Se acercaba el Día del Padre y una lluvia intensa caía sobre la ciudad anegando las calles y de paso mi corazón. Pura nostalgia por un padre que no pudo ser el que yo necesitaba y por mí que me negué a ser la hija que mi padre esperaba. Pero antes de permitir que la nostalgia me poseyera, huí de esta capital sólo para comprobar que es más fácil huir de la nostalgia que de las campañas políticas cuyos tentáculos nos alcanzan a donde quiera que vayamos. ¡Qué pesados! Y la verdad, da rabia -al menos a mí me la da- saber que en medio de la debacle económica que padecemos, el cierre de tantos negocios, los miles de desempleados y la economía familiar rechinando, tenemos que aceptar con paciencia la forma en que los partidos políticos dilapidan nuestros escasos dineros en campañas políticas tan costosas como idiotas.
Qué influenza ni qué nada, la verdadera peste es la estupidez de quienes intentan convencernos de darles nuestro voto a base de bombardearnos a toda hora con insistentes spots que reflejan claramente el exterminio neuronal que han sufrido nuestros aspirantes a servidores públicos.
Es frustrante saber que derrochamos tantos millones (que tanta falta hacen para cubrir nuestro déficit en educación, salud, alimentación) para que una pandilla de tontos nos ofrezca con toda irresponsabilidad y sin siquiera detenerse a pensarlo: "pena de muerte a los secuestradores". Me parece muy poco, a los secuestradores yo los colgaría de los testículos, pero eso es una solución muy personal y no una propuesta mínimamente estructurada o el proyecto inteligente y sustentable que ayude a construir un Estado justo y próspero capaz de abatir la ignorancia, la miseria y la impunidad que hoy generan tanta delincuencia.
"Que te den medicinas, que te den clases de computación, de inglés...". Maravilloso, yo quiero que me den, tú quieres que te den, todos queremos que nos den, pero ¿cómo pensarán? -¿Pensarán?- ¿Generar los recursos para darnos tanto a tantos?
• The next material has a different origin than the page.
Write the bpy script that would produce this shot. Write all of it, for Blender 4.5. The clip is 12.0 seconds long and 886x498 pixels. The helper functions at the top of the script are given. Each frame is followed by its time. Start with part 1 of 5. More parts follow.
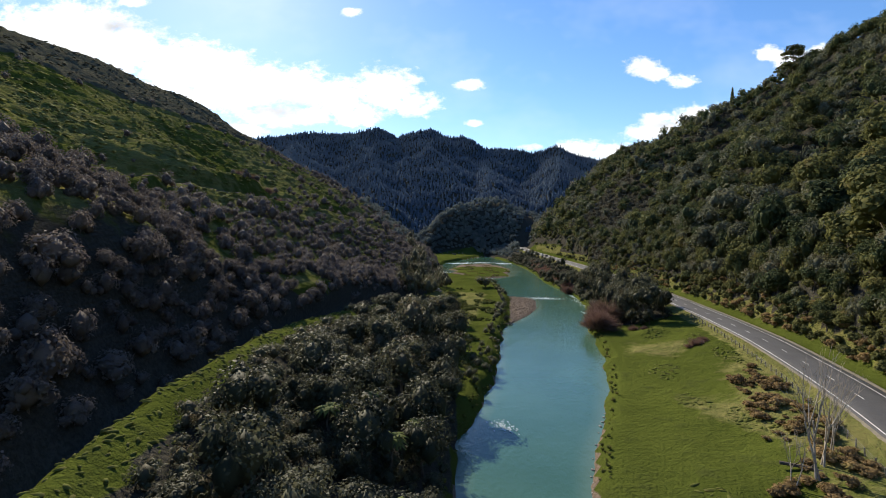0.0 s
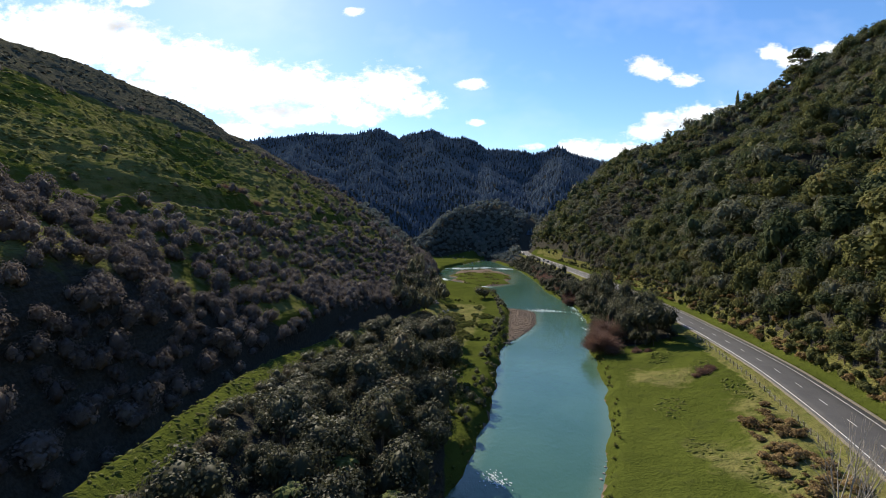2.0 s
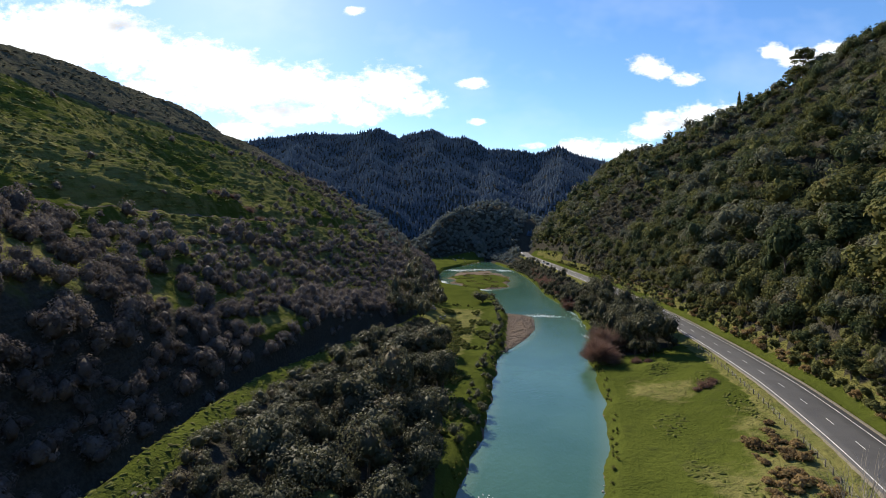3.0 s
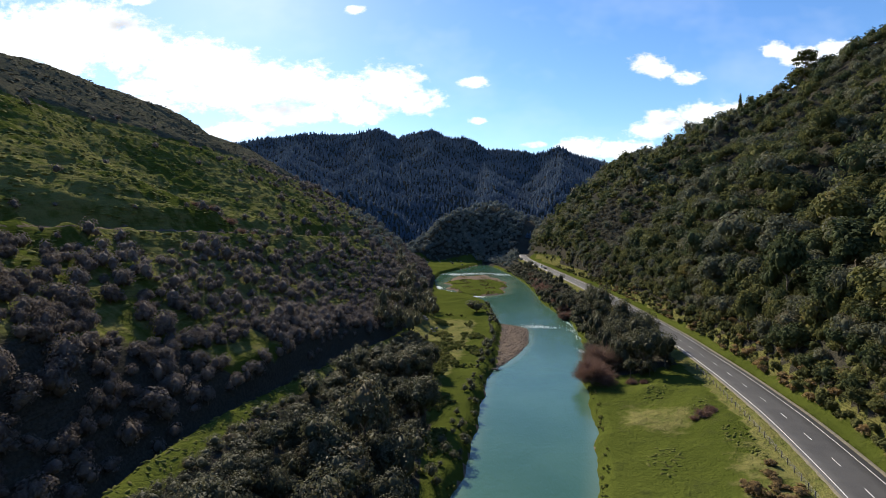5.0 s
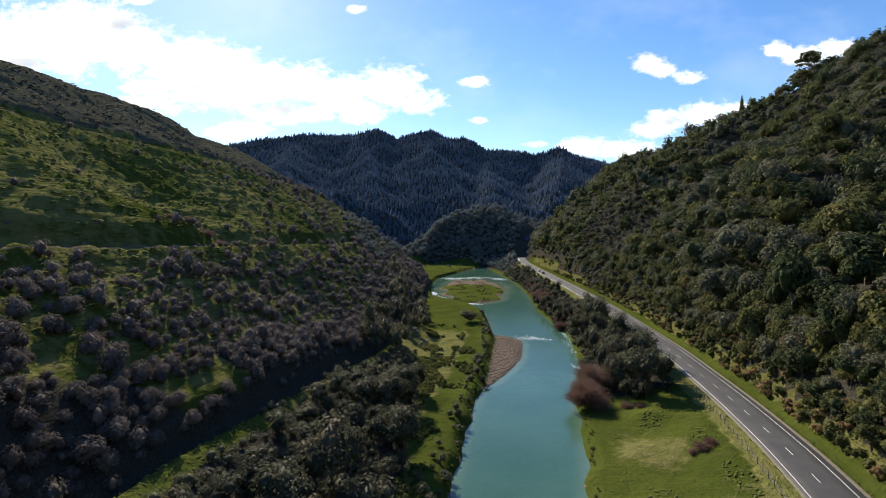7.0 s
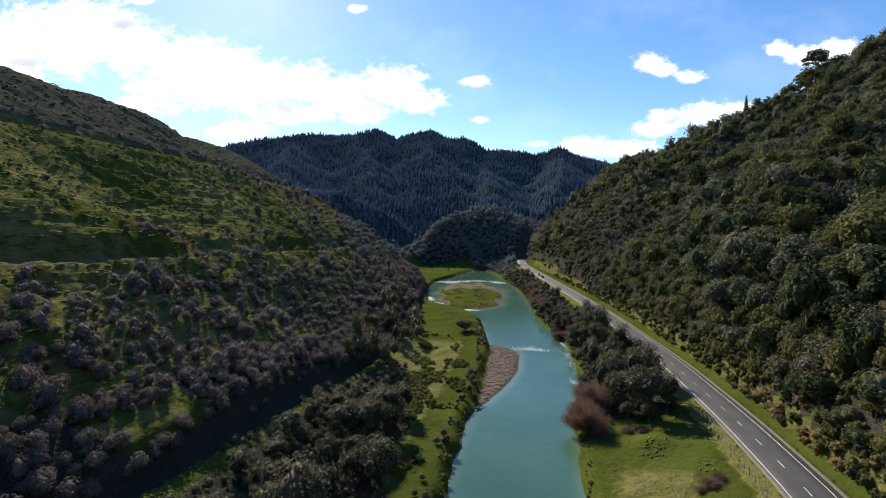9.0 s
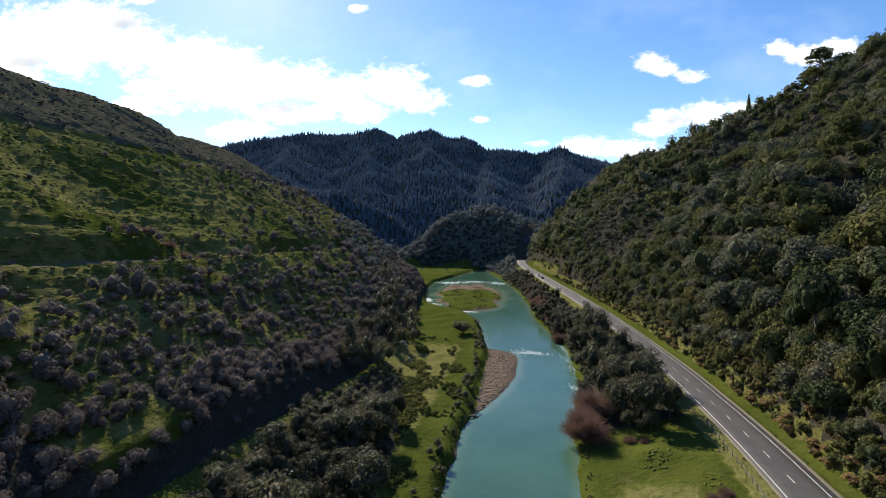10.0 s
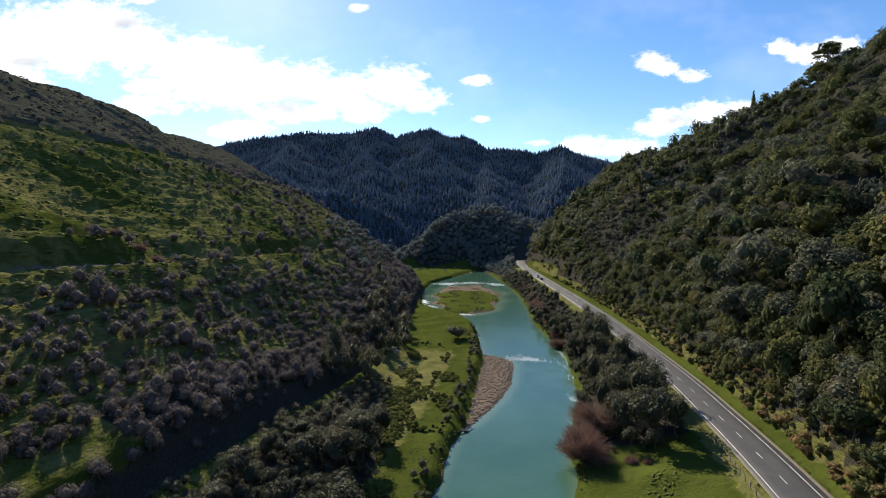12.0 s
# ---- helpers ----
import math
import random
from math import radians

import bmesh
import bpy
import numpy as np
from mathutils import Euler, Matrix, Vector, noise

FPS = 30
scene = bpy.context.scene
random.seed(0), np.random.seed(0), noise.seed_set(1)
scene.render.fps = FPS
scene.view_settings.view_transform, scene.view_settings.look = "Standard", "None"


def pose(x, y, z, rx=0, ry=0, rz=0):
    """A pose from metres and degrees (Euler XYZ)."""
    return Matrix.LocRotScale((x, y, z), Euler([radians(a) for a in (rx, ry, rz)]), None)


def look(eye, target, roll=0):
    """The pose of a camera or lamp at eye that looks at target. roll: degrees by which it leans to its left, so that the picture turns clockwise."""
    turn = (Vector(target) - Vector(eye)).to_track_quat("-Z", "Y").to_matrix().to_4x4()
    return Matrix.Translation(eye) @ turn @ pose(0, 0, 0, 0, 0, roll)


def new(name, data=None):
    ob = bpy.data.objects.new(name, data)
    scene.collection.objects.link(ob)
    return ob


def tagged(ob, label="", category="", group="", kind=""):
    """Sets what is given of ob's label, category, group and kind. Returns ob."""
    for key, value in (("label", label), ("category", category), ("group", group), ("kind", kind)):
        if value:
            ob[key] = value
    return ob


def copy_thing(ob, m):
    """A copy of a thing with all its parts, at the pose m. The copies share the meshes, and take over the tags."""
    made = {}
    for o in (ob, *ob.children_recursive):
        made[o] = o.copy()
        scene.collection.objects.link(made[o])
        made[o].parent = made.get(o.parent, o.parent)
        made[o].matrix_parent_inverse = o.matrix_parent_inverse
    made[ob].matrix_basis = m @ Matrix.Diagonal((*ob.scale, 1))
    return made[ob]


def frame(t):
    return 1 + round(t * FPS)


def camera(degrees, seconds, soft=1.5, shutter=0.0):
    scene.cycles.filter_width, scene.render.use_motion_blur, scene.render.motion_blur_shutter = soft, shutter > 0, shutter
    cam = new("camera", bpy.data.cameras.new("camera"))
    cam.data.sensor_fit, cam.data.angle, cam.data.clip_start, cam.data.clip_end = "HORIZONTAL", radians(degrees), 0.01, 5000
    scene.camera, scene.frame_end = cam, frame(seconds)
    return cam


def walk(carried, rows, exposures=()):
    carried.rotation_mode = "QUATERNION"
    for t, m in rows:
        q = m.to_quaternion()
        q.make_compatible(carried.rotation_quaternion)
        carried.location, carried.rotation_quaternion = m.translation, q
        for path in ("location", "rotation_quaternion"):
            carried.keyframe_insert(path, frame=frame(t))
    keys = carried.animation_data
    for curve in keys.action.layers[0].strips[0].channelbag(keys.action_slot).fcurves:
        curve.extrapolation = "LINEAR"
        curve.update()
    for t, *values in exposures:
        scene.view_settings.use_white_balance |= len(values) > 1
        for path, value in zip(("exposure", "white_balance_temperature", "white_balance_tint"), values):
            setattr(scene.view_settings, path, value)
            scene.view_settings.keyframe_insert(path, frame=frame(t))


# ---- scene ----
cam = camera(85.0, 12.0, soft=0.9)
PATH = [  # seconds, x, y, z, yaw, pitch
    (0, 0.01, 0.01, 31.56, -0.39, -1.53),
    (0.5, 0.53, 1.66, 32.98, -0.34, -1.56),
    (1, 1.11, 3.32, 34.41, -0.25, -1.64),
    (1.5, 1.79, 5.07, 35.77, -0.16, -1.60),
    (2, 2.40, 6.77, 37.05, -0.12, -1.59),
    (2.5, 3.12, 8.45, 38.28, -0.10, -1.63),
    (3, 3.96, 10.06, 39.44, -0.04, -1.68),
    (5, 8.03, 16.40, 43.94, 0.06, -1.79),
    (5.5, 9.10, 18.13, 44.93, 0.06, -1.83),
    (6, 10.22, 19.92, 45.97, 0.08, -1.83),
    (6.5, 11.28, 21.72, 47.02, 0.11, -1.85),
    (7, 12.29, 23.74, 48.05, 0.17, -1.84),
    (9, 15.65, 32.74, 51.00, 0.30, -1.89),
    (9.5, 16.44, 35.05, 51.40, 0.33, -1.91),
    (10, 17.14, 37.36, 51.54, 0.35, -1.92),
    (10.5, 17.88, 39.73, 51.65, 0.39, -1.93),
    (11, 18.61, 42.05, 51.74, 0.40, -1.92),
    (11.5, 19.40, 44.29, 51.92, 0.42, -1.95),
    (12, 20.27, 46.45, 52.14, 0.45, -1.98),
]
walk(cam, [(t, pose(x, y, z, 90 + pitch, 0, yaw)) for t, x, y, z, yaw, pitch in PATH], [(0, 0.55), (12, 0.55)])

# ---- light ----
SUN_AZ, SUN_EL = radians(24), radians(33)      # azimuth to the left of straight ahead (+y), elevation
sun_dir = Vector((-math.sin(SUN_AZ) * math.cos(SUN_EL), math.cos(SUN_AZ) * math.cos(SUN_EL), math.sin(SUN_EL)))
sun = new("sun", bpy.data.lights.new("sun", "SUN"))
sun.data.energy, sun.data.angle, sun.data.color = 5.0, radians(0.53), (1.0, 0.89, 0.70)
sun.matrix_world = look((0, 0, 300), Vector((0, 0, 300)) - sun_dir)
world = bpy.data.worlds.new("sky")
scene.world = world
world.use_nodes = True
wn, wl = world.node_tree.nodes, world.node_tree.links
wn.clear()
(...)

Tampoco falta el mesiánico, quien incapaz de salvar a su propio partido, nos sale con que va a salvar al país. ¡Háganme el favor!
En cada poste de la delegación donde vivo, cuelgan pendones que multiplican ad nauseam la jeta de un aspirante a diputado que asegura: "Yo sí puedo". ¡Jesús! ¿Qué será lo que sí puede? Imposible calumniar de afortunado o siquiera de convincente el eslogan de algún partido. Pero yo sigo de necia y a pesar de tanto tonto, creo que debemos votar aunque tengamos que espulgar entre piojos y liendres para elegir lo menos peor, ya que el voto es la única herramienta con que contamos -de momento- para premiar o castigar la actuación de nuestros servidores públicos. Repito, dije ser-vi-do-res- mandatarios, o sea, aquéllos que deben servirnos para con toda lealtad y al menos una elemental honestidad, llevar a cabo el mandato ciudadano.
Aquéllos a quienes vamos a confiar el timón y por llevarlo nos cobrarán en oro cada uno de sus bostezos. A veces me da por pensar que nadie les ha explicado nunca a estos servidores que se trata de servirnos y no de servirse de nosotros y del voto que les otorgamos, para malbaratarlo en beneficio de sus mezquinos intereses.
Creo que debemos votar aunque celebro la fuerza que ha cobrado el movimiento a favor de anular el voto que en principio ha conseguido preocupar al Instituto Federal Electoral que ya ofreció establecer mesas para debatir el asunto. Eso es un logro indudable de la fuerza moral que tiene una ciudadanía comprometida y activa. Es también una prueba de que ya no somos los apáticos que fuimos, que hemos madurado y aprendido a hacer uso de los recursos que la democracia nos ofrece; y también de que cuando la ciudadanía sabe lo que quiere, va por ello.